The adults will pay tuition, which will help fund Girls Rock’s burgeoning programming. This summer marks the first season that camp’s hosted two separate sessions: one for 8- to 13-year-olds and another for 13- to 18-year-olds. (The older girls’ camp is currently in session.) Girls Rock launched an after-school initiative for girls at Sousa Middle School in Fort Dupont last semester and plans to continue the program at another local school this fall. The after-school programs work like the camp, with students paying tuition if their families can afford it, while others receive financial aid.
Girls Rock is also working to realize Fox-Thomas’ vision for the organization: to find a permanent spot that Girls Rock! DC can call home for its after-school and summer programs. The leadership team is looking along the Kennedy Street NW retail strip and plans to offset overhead costs by renting the space out to local bands looking for practice space, which is in high demand.

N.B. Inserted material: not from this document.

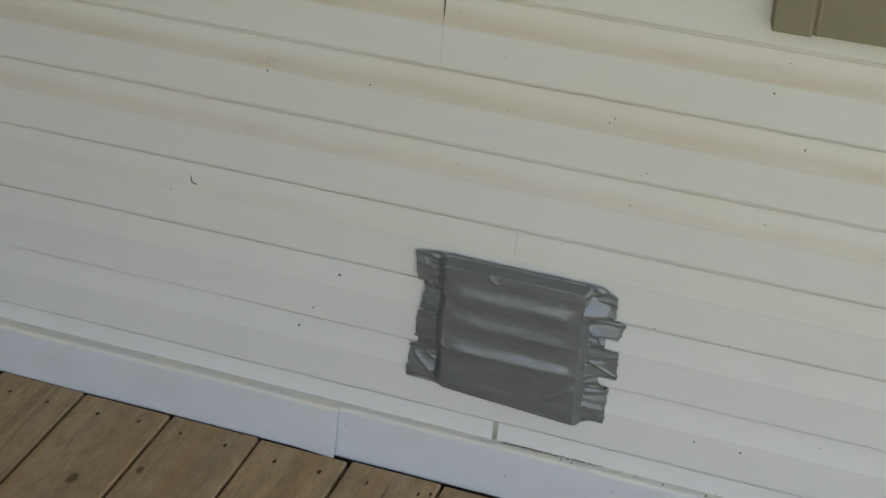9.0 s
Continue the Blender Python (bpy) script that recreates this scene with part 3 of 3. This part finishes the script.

At last Saturday’s Black Cat showcase, the crowd was an enthusiastic intersection of campers’ families and Black Cat scenesters. Each week-old band played its songs, with every member taking a brief solo. All the bands—the Electrified Techno Unicorns in an Elevator, Sea Scorch, Rhythmic Travelers, and the others—performed on a professionally lit stage with the Black Cat’s engineers working the sound.
Not every kid up there was the next Patti Smith, but each girl dressed and played the part of her newly discovered image of a rockstar, with the audience eating up every earnest word of it.
“I’m so cray cray for candy,” the Zombie Apocalypsticks sang.
And the audience repeated: “So cray cray, so cray cray!”